注: パーツでインプレイス編集を行っている間は、構造解析環境に入ることはできません。この例外として、アセンブリのコンテキストで、モーション荷重シミュレーション(静解析)を作成することは可能です。モーション荷重は、1 つのパーツについて解析が可能です。
構造解析設定
構造解析設定は、ドキュメント単位で適用できます。この設定は、すべての新規シミュレーションの既定を定義します。あるシミュレーションの作業中にこの設定を変更した場合、そのシミュレーションには影響しません。影響するのは、設定を変更した後に作成したシミュレーションのみです。
構造解析のガイド
シミュレーション ガイドは、モデルの準備とシミュレーション結果の解釈を支援します。また、適切なシミュレーション ワークフローをナビゲートするためのインタラクティブな支援を行います。のガイドは、ヘルプ、チュートリアル、スキル ビルダーなどの他の学習リソースを補い、次の特質があります。

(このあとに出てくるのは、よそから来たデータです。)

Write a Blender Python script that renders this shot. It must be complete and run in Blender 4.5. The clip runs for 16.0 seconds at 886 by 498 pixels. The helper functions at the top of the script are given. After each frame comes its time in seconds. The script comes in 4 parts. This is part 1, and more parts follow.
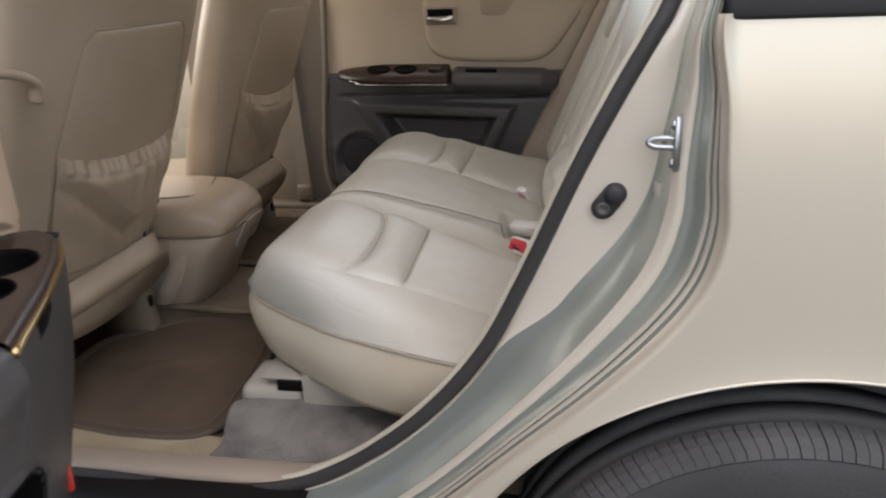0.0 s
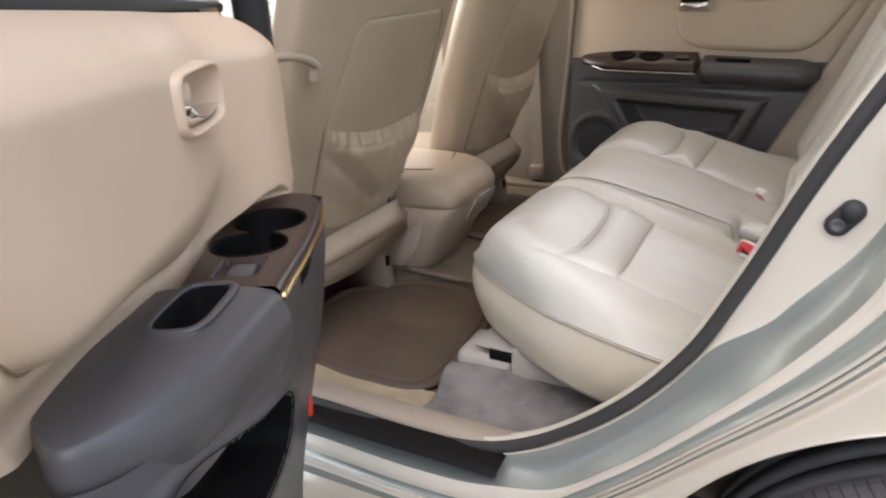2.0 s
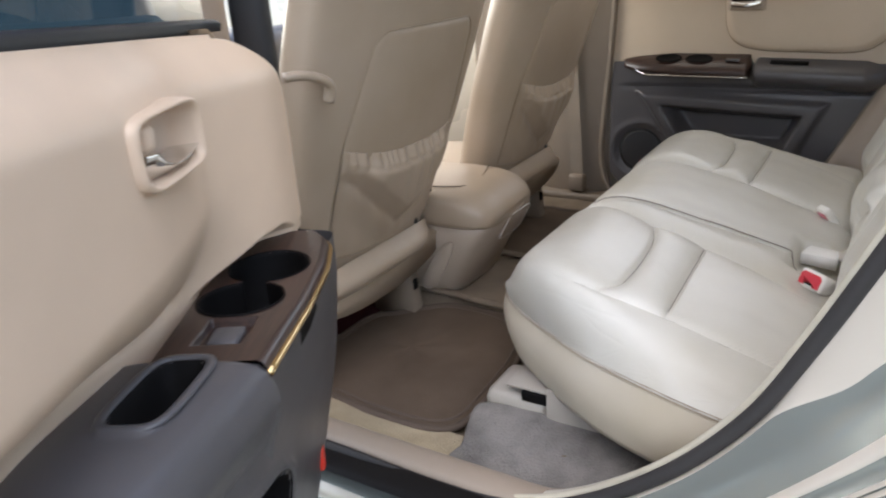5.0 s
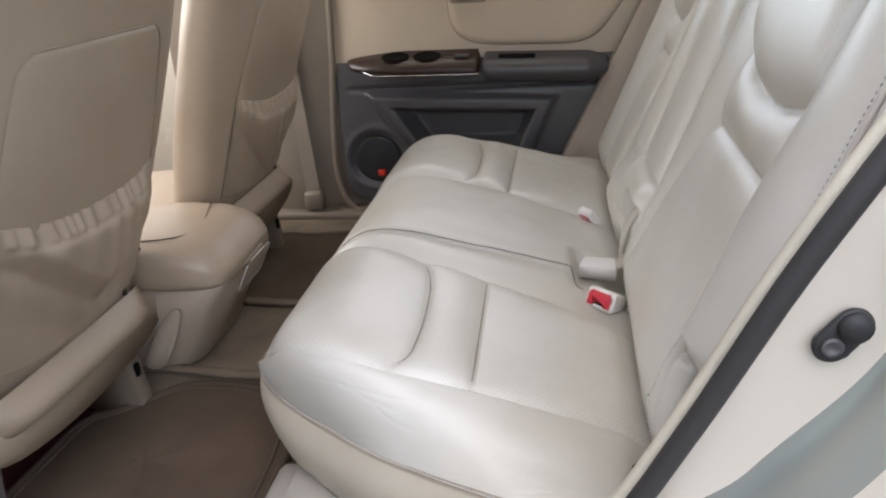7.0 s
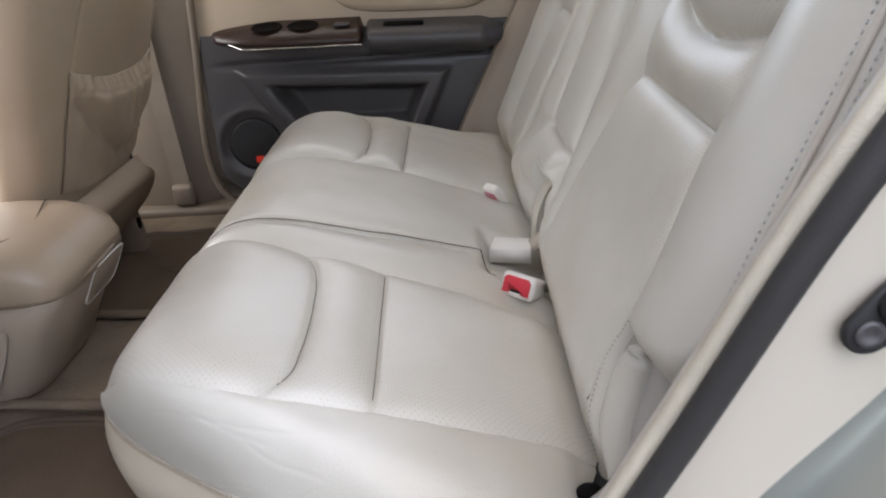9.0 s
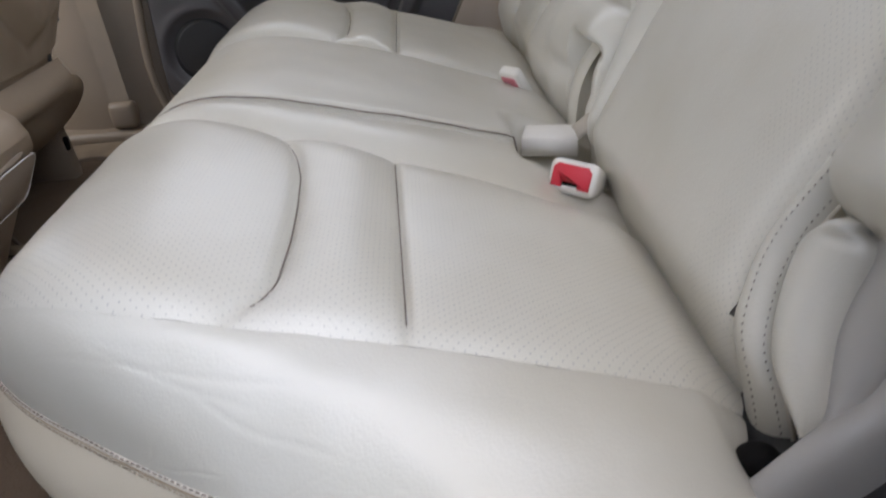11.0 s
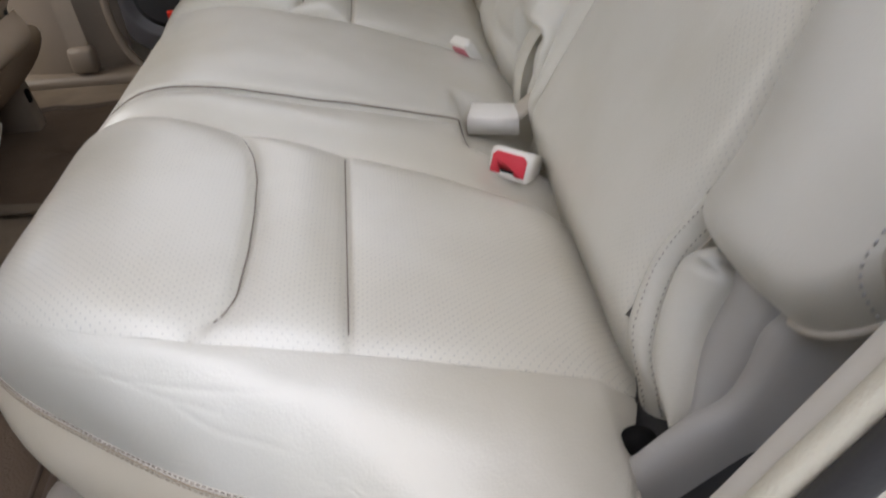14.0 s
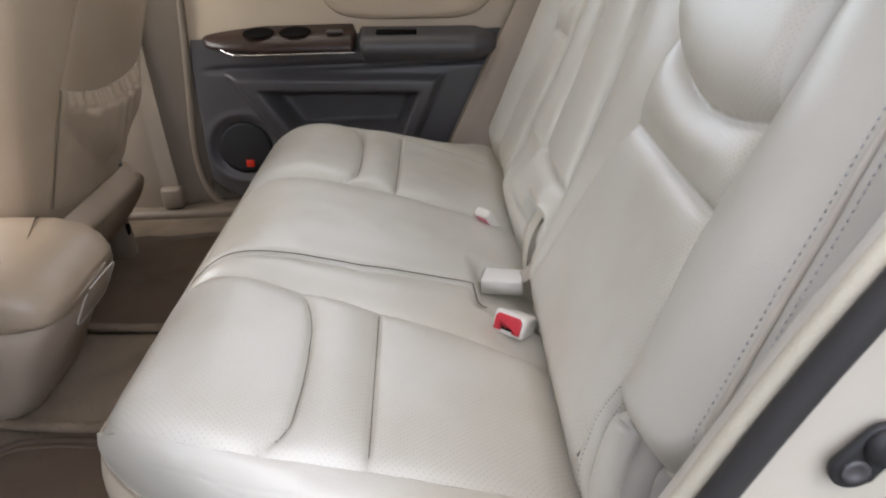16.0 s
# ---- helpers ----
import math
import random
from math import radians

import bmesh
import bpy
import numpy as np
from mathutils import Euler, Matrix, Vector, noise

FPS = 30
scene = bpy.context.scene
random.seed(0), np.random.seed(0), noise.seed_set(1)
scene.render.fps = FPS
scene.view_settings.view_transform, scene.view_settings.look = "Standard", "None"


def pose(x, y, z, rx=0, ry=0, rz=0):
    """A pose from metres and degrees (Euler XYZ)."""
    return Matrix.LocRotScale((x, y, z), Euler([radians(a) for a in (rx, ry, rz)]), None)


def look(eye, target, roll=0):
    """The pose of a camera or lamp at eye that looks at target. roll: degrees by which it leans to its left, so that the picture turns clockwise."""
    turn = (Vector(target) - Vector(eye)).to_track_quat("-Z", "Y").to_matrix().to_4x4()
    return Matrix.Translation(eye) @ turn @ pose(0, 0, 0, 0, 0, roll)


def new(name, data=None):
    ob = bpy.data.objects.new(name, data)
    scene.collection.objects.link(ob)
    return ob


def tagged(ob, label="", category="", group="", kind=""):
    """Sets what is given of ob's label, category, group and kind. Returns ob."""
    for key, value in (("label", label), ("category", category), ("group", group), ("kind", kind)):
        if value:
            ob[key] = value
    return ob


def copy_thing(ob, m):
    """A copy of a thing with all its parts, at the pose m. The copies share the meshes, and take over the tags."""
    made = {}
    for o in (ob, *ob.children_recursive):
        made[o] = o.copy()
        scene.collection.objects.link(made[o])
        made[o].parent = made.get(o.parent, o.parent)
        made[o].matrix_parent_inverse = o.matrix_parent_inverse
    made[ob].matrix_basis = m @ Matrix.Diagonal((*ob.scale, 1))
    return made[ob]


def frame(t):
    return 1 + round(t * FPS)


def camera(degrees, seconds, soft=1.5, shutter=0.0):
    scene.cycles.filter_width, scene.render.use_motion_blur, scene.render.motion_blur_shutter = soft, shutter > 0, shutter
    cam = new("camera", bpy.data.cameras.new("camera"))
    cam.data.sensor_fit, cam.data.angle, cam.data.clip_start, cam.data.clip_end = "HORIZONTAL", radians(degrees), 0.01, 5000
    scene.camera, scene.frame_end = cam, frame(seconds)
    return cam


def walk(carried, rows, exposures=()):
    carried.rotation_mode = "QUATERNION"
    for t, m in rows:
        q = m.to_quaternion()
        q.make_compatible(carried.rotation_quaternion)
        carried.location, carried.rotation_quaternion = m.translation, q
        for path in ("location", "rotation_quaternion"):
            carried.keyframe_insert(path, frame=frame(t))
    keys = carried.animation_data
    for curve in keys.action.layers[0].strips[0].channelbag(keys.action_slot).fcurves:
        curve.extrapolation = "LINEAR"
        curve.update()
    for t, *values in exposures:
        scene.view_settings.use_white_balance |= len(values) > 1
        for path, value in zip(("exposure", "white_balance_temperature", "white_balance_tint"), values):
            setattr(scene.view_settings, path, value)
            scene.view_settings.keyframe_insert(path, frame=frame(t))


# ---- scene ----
cam = camera(62.0, 16.0, soft=2.0, shutter=0.4)
PATH = [
    (0, (0.257, -1.579, 1.14), (-0.082, 0.265, 0.445), -2.3),
    (0.5, (0.234, -1.629, 1.153), (-0.211, 0.188, 0.443), -2.2),
    (1, (0.256, -1.64, 1.161), (-0.323, 0.132, 0.436), -2.2),
    (1.5, (0.284, -1.625, 1.162), (-0.462, 0.08, 0.43), -2.4),
    (2, (0.281, -1.619, 1.169), (-0.626, 0.008, 0.44), -2.6),
    (2.5, (0.286, -1.612, 1.168), (-0.775, -0.082, 0.439), -2.6),
    (3, (0.285, -1.608, 1.184), (-0.879, -0.152, 0.459), -2.8),
    (3.2, (0.281, -1.599, 1.19), (-0.907, -0.167, 0.455), -2.6),
    (5.3, (0.224, -1.452, 1.179), (-0.683, 0.165, 0.43), -4.2),
    (5.5, (0.189, -1.407, 1.182), (-0.639, 0.242, 0.409), -4.2),
    (6, (0.157, -1.355, 1.165), (-0.489, 0.369, 0.384), -4.3),
    (6.5, (0.133, -1.307, 1.157), (-0.348, 0.469, 0.374), -4.5),
    (7, (0.117, -1.265, 1.172), (-0.219, 0.541, 0.381), -4.2),
    (7.5, (0.111, -1.225, 1.173), (-0.124, 0.594, 0.376), -4.2),
    (8, (0.113, -1.205, 1.132), (-0.045, 0.617, 0.324), -3.9),
    (8.2, (0.111, -1.2, 1.12), (-0.02, 0.622, 0.306), -3.8),
    (10.3, (0.061, -0.933, 1.025), (0.077, 0.863, 0.144), -3.9),
    (10.5, (0.051, -0.925, 1.001), (0.079, 0.862, 0.103), -3.7),
    (11, (0.027, -0.912, 0.935), (0.057, 0.85, -0.01), -4.5),
    (11.5, (0.011, -0.912, 0.906), (0.041, 0.818, -0.098), -4.9),
    (12, (0.006, -0.911, 0.89), (0.039, 0.779, -0.179), -5.3),
    (12.5, (0.005, -0.922, 0.887), (0.049, 0.731, -0.239), -5.5),
    (13, (0.005, -0.936, 0.901), (0.058, 0.69, -0.263), -5.5),
    (13.5, (0.028, -0.937, 0.957), (0.1, 0.682, -0.215), -4.7),
    (14, (0.056, -0.937, 1.027), (0.14, 0.694, -0.127), -3.7),
    (14.5, (0.07, -0.939, 1.089), (0.148, 0.724, -0.019), -2.9),
    (15, (0.08, -0.961, 1.123), (0.137, 0.741, 0.075), -2.7),
    (15.5, (0.085, -1.009, 1.157), (0.102, 0.74, 0.186), -2.6),
    (16, (0.091, -1.087, 1.173), (0.072, 0.703, 0.281), -2.5),
]
# seconds, stops, kelvin, tint of the picture
EXPOSURES = [(0.0, 0.89, 6950, 13), (0.5, 1.16, 7000, 14), (1.0, 1.31, 7000, 14), (2.0, 1.41, 6850, 13), (3.0, 1.44, 6700, 11), (5.5, 1.38, 6450, 11), (8.0, 1.35, 6500, 13), (10.5, 1.22, 6250, 11), (11.5, 1.25, 6400, 12), (12.5, 1.18, 6600, 13), (13.5, 1.25, 6550, 12), (14.5, 1.29, 6450, 11), (16.0, 1.41, 6500, 12)]
walk(cam, [(t, look(eye, target, roll)) for t, eye, target, roll in PATH], EXPOSURES)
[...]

- 最初のコンテンツはコンテキストを意識したものです。たとえば、モデルに荷重を適用しているときにこのガイドにアクセスすると、ガイドが開いて荷重定義の関連コンテンツが表示されます。
- コンテンツは、ディシジョンツリー法で表示され、適切なシミュレーション ワークフローが反映されます。ガイドによって目的が照会されるので、表示される適切なリンクをクリックしてください。
- 展開可能なコンテンツ セクション、ガイド内のページへのリンク、およびクリックしてコマンドを起動できるテキストが含まれます。

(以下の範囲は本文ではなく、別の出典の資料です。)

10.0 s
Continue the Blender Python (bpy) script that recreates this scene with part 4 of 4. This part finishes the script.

- ガイドのウィンドウは、ナビゲーションおよびドッキングが可能です。
ダイアログ ボックスの警告メッセージ
[シミュレーション]、[メッシュ]、[接触]、および[形状を作成]の各ダイアログ ボックスでは、状態メッセージが表示される場合があります。関連付けられているメッセージが情報であるか警告であるかエラーであるかを示すために、ダイアログ ボックスにアイコンが表示されます。
メッセージに関連付けられている[情報] 、[警告] 、および[エラー] アイコンは、プロセスを修正せずに処理できるかどうかを示します。たとえば、材料が割り当てられていないモデルで静的な構造解析シミュレーションを実行すると、[シミュレーション]ダイアログ ボックスに次のメッセージが表示されます。
[シミュレーション: XXX] 実行できません。いくつかの材料が正しく定義されていません。
このエラーメッセージが表示された場合、シミュレーションを続けるには修正が必要です。この場合は、すべてのパーツに材料を割り当てる必要があります。